▶ **Task directions**:
Find the word "this" in the material below and gather every line that contains it.

(Part of a data file)
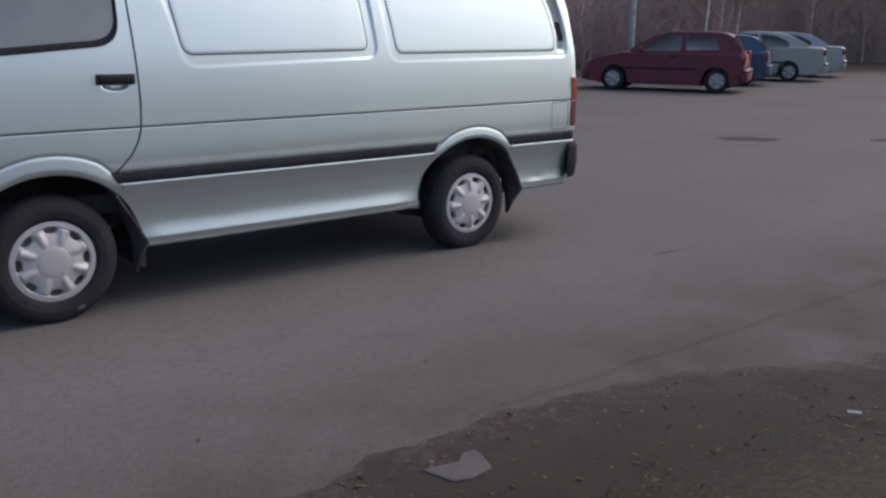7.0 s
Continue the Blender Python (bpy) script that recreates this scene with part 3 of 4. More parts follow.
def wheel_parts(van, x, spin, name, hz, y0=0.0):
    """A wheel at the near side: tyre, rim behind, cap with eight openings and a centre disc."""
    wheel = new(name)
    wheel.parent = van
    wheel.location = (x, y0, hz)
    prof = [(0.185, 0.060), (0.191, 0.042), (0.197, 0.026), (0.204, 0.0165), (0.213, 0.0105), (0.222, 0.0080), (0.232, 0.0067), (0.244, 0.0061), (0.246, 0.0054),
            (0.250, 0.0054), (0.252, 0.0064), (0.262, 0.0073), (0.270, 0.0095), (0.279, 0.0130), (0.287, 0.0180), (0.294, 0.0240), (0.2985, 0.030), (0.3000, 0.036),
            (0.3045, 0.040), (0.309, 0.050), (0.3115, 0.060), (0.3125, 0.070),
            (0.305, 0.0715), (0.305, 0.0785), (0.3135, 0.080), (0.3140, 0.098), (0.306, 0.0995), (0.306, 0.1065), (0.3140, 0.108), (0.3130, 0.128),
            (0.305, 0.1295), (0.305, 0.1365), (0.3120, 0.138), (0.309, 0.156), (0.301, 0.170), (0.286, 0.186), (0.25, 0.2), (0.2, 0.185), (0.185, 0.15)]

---

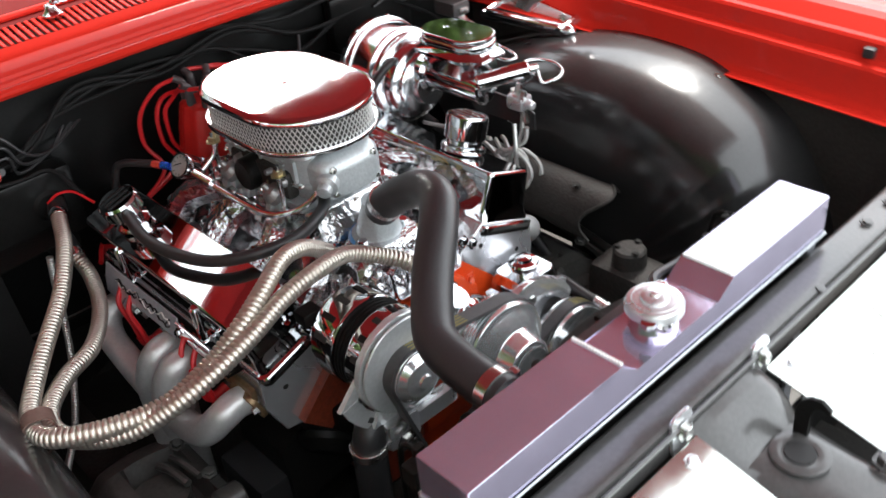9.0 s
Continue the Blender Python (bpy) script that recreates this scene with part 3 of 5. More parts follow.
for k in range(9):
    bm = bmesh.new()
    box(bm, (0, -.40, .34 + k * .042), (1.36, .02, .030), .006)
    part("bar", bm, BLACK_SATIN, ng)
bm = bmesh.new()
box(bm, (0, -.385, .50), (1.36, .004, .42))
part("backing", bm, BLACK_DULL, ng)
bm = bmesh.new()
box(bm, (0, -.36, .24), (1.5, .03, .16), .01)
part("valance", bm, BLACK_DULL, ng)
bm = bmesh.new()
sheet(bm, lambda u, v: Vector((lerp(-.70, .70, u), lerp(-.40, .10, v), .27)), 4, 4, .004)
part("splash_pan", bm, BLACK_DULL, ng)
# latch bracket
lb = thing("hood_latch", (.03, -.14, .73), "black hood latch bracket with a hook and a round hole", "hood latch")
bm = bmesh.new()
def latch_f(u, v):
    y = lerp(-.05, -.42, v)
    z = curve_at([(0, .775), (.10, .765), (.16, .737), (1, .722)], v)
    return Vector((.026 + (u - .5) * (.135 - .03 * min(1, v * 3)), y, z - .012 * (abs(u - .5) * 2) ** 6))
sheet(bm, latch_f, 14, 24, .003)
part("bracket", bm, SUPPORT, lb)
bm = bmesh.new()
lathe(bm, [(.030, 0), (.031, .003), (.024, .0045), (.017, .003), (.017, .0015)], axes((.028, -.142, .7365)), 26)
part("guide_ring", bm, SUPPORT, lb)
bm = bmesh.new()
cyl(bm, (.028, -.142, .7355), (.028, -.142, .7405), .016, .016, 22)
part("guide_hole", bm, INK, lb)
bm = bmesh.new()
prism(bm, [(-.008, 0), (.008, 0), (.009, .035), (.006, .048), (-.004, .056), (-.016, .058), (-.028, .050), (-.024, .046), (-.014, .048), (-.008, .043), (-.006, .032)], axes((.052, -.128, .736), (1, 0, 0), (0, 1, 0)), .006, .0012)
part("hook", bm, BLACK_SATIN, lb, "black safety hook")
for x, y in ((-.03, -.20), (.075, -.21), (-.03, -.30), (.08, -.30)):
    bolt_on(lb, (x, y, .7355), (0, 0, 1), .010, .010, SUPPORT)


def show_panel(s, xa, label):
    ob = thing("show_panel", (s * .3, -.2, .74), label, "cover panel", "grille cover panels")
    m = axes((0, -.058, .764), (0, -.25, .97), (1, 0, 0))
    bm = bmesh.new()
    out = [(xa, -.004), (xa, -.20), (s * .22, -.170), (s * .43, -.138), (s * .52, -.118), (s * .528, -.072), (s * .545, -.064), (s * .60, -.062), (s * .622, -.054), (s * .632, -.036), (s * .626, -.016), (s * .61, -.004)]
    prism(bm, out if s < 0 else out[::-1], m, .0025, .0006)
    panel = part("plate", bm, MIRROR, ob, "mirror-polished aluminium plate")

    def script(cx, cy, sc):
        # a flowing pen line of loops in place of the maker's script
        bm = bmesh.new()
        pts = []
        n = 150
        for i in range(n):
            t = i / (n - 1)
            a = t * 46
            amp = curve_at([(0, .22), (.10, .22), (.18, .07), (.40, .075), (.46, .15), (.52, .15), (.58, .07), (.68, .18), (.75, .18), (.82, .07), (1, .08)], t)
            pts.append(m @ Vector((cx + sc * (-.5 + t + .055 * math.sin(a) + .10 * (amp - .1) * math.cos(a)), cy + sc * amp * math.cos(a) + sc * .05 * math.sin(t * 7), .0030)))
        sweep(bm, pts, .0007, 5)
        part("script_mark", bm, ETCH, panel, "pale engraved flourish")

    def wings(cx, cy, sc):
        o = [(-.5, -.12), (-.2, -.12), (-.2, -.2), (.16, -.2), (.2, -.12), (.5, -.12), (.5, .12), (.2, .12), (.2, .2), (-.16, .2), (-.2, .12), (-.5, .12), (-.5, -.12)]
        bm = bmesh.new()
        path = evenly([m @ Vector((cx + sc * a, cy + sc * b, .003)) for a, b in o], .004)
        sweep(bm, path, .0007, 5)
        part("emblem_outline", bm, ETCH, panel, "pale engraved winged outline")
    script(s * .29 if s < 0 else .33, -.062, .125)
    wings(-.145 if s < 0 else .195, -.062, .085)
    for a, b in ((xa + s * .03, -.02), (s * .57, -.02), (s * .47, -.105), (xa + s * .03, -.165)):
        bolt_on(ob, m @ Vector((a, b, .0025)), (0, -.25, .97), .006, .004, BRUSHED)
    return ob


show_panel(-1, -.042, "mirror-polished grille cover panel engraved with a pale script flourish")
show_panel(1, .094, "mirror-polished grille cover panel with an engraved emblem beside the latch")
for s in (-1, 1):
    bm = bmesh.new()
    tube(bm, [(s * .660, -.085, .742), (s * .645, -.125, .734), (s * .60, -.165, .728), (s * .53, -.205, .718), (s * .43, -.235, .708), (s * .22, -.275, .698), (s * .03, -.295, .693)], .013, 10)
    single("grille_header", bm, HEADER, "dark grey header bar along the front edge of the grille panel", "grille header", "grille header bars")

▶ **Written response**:
Continue the Blender Python (bpy) script that recreates this scene with part 3 of 4. More parts follow.
Continue the Blender Python (bpy) script that recreates this scene with part 3 of 5. More parts follow.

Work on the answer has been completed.